### INSTRUCTION
The material below contains a line with "Continue the Blender" and a line with "0.045)), SHUTTER, sg)". Copy exactly those two lines and all lines between them.
○ ○ ○ ○ ○
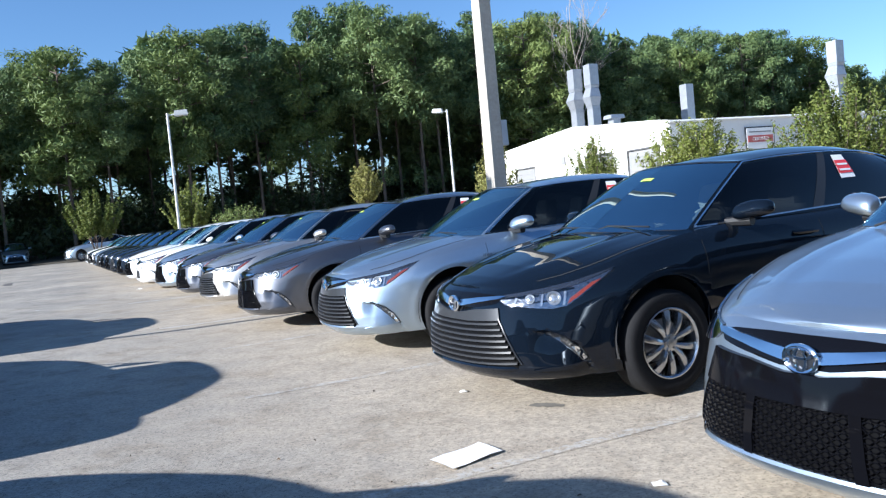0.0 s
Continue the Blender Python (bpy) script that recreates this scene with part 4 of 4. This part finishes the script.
def words(text, x, z, size, mat, parent, m=None):
    c = bpy.data.curves.new("lettering", "FONT")
    c.body, c.size, c.align_x, c.extrude = text, size, "CENTER", 0.004
    c.materials.append(mat)
    ob = new("lettering", c)
    ob.parent = parent
    ob.matrix_basis = m if m is not None else pose(x, z, 0.055)
    return ob


words("COLLISION", 1.12, 2.99, 0.38, SIGN_DARK, sg)
words("CENTER", 1.12, 2.46, 0.40, SIGN_DARK, sg)
words("CERTIFIED", 1.12, 3.76, 0.30, SIGN_WHITE, sg)
part("text_bar", Shape().box((0.2, 4.26, 0.03), (2.04, 4.34, 0.045)), SHUTTER, sg)


# ---- trees ----
def foliage(name, color, light, rough=0.6):
    m = bpy.data.materials.new(name)
    m.use_nodes = True
    n, l = m.node_tree.nodes, m.node_tree.links
    b = n["Principled BSDF"]
    g = n.new("ShaderNodeNewGeometry")
    o = n.new("ShaderNodeObjectInfo")
    add = n.new("ShaderNodeMath")
    add.operation = "MULTIPLY_ADD"
    l.new(o.outputs["Random"], add.inputs[0])
    add.inputs[1].default_value = 0.45
    mul = n.new("ShaderNodeMath")
    mul.operation = "MULTIPLY"
    mul.inputs[1].default_value = 0.55
    l.new(g.outputs["Random Per Island"], mul.inputs[0])
    l.new(mul.outputs[0], add.inputs[2])
    r = n.new("ShaderNodeValToRGB")
    r.color_ramp.elements[0].color = (*color, 1)
    r.color_ramp.elements[1].color = (*light, 1)
    l.new(add.outputs[0], r.inputs[0])
    l.new(r.outputs[0], b.inputs["Base Color"])
    b.inputs["Roughness"].default_value = rough
    b.inputs["Specular IOR Level"].default_value = 0.3
    tl = n.new("ShaderNodeBsdfTranslucent")
    mx = n.new("ShaderNodeMixShader")
    mx.inputs[0].default_value = 0.22
    l.new(r.outputs[0], tl.inputs[0])
    l.new(b.outputs[0], mx.inputs[1])
    l.new(tl.outputs[0], mx.inputs[2])
    l.new(mx.outputs[0], n["Material Output"].inputs[0])
    return m


PINE = foliage("pine_needles", (0.040, 0.086, 0.045), (0.185, 0.245, 0.082))
BROAD = foliage("broad_leaves", (0.060, 0.105, 0.030), (0.205, 0.25, 0.072))
# leaf colour darkened to carry the shade below the crowns
SHADED_SCRUB = foliage("shaded_undergrowth_leaves", (0.02, 0.032, 0.012), (0.05, 0.065, 0.022))
MYRTLE = foliage("crape_myrtle_leaves", (0.07, 0.10, 0.02), (0.215, 0.24, 0.052))
OAK = foliage("young_oak_leaves", (0.17, 0.18, 0.05), (0.38, 0.35, 0.11))
BARK = material("pine_bark", (0.11, 0.085, 0.065), 0.9, spots=0.4, scale=3, bump=0.6, bump_scale=14)
DEAD = material("bare_grey_wood", (0.30, 0.26, 0.23), 0.9, spots=0.2)


def leaf_mesh(name, centres, radii, count, size, seed, flat=0.5):
    """Many small leaf tufts, gathered in clumps of uneven size."""
    rng = np.random.default_rng(seed)
    centres, radii = np.array(centres), np.array(radii)
    w = radii[:, 0] ** 2
    pick = rng.choice(len(centres), count, p=w / w.sum())
    d = rng.normal(size=(count, 3))
    d /= np.linalg.norm(d, axis=1)[:, None]
    r = rng.random(count) ** 0.45
    p = centres[pick] + d * r[:, None] * radii[pick]
    n = d + rng.normal(size=(count, 3)) * 0.7 + np.array([0, 0, 0.4])
    n /= np.linalg.norm(n, axis=1)[:, None]
    a = np.cross(n, rng.normal(size=(count, 3)))
    a /= np.linalg.norm(a, axis=1)[:, None]
    b = np.cross(n, a)
    s = size * (0.5 + rng.random(count))[:, None]
    v = np.stack([p - a * s, p + b * s * flat * 1.6, p + a * s], 1).reshape(-1, 3)
    f = np.arange(count * 3).reshape(-1, 3)
    me = bpy.data.meshes.new(name)
    me.from_pydata(v.tolist(), [], f.tolist())
    return me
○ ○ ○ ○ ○
### EXERCISE RESULT
Continue the Blender Python (bpy) script that recreates this scene with part 4 of 4. This part finishes the script.
def words(text, x, z, size, mat, parent, m=None):
    c = bpy.data.curves.new("lettering", "FONT")
    c.body, c.size, c.align_x, c.extrude = text, size, "CENTER", 0.004
    c.materials.append(mat)
    ob = new("lettering", c)
    ob.parent = parent
    ob.matrix_basis = m if m is not None else pose(x, z, 0.055)
    return ob


words("COLLISION", 1.12, 2.99, 0.38, SIGN_DARK, sg)
words("CENTER", 1.12, 2.46, 0.40, SIGN_DARK, sg)
words("CERTIFIED", 1.12, 3.76, 0.30, SIGN_WHITE, sg)
part("text_bar", Shape().box((0.2, 4.26, 0.03), (2.04, 4.34, 0.045)), SHUTTER, sg)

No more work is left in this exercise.